What makes Himeji leather so unique is its distinctively light color, ranging from pure, bright white to soft, creamy ivory. The chemical-free production process dates back more than 1,000 years. It’s ideal for daily use because while the smooth texture whispers luxury, it’s surprisingly durable and holds up well to wear.

Making the Material

The traditional method of making Himeji leather is a creative process in its own right because each step commands superior attention to detail. The process begins with the careful selection of suitable aged raw hides, which soak in the Ichikawa River for two weeks in the winter when the water reaches its coldest temperatures. Artisans then work the leather with their bare hands using river water, salt and rapeseed oil. Without chemicals, the tanning process takes two to four months and the result is gorgeous.

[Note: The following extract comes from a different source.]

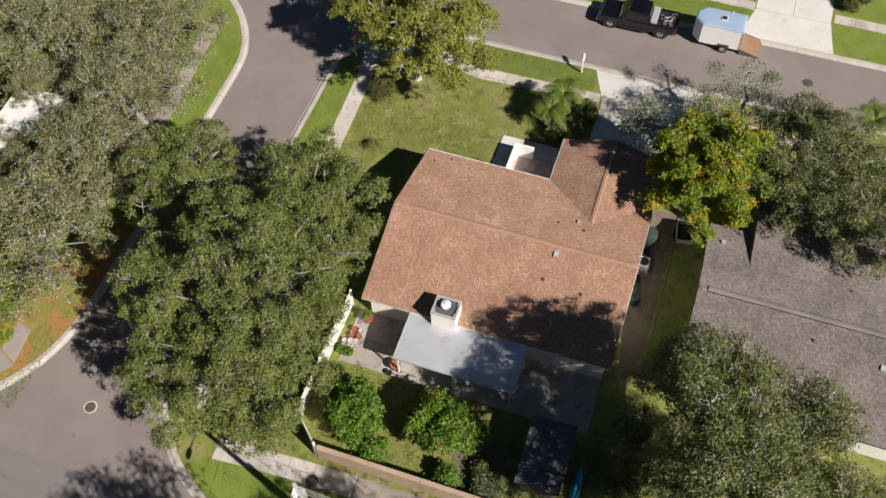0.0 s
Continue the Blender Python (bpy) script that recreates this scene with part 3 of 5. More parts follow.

A Connection to Samurai Heritage

Modern wearers love the durability of Himeji leather but its historical significance is rooted in Japan’s 16th century samurai culture when it was commonly used in the construction of armor. Its ability to withstand wear and tear while remaining lightweight and flexible made it ideal for battle bound warriors, who needed full mobility and reliable protection during combat.

Modern Maker Challenges

Despite its storied past and unmatched quality, Himeji leather production is now a struggling industry. During our travels, we met one leather artisan who estimated that only four remaining people follow the traditional method of tanning. The rise of synthetic, mass-produced materials has hindered demand and threatened the livelihood of traditional leather artisans. The laborious process is less attractive to major manufacturers looking to reduce time and cost.

What We Love Most

Himeji leather embodies the spirit of traditional Japanese craftsmanship. Every piece is a testament to both the skill of the maker and the taste of the wearer – making it perfect for those who value quality and historical meaning. Himeji fashions typically feature intricate, hand painted designs and a signature patina achieved by applying lacquer as a final step. The finished leather is easy to care for and difficult to mark, so it’s the perfect accessory for both rugged adventures and chic city trips.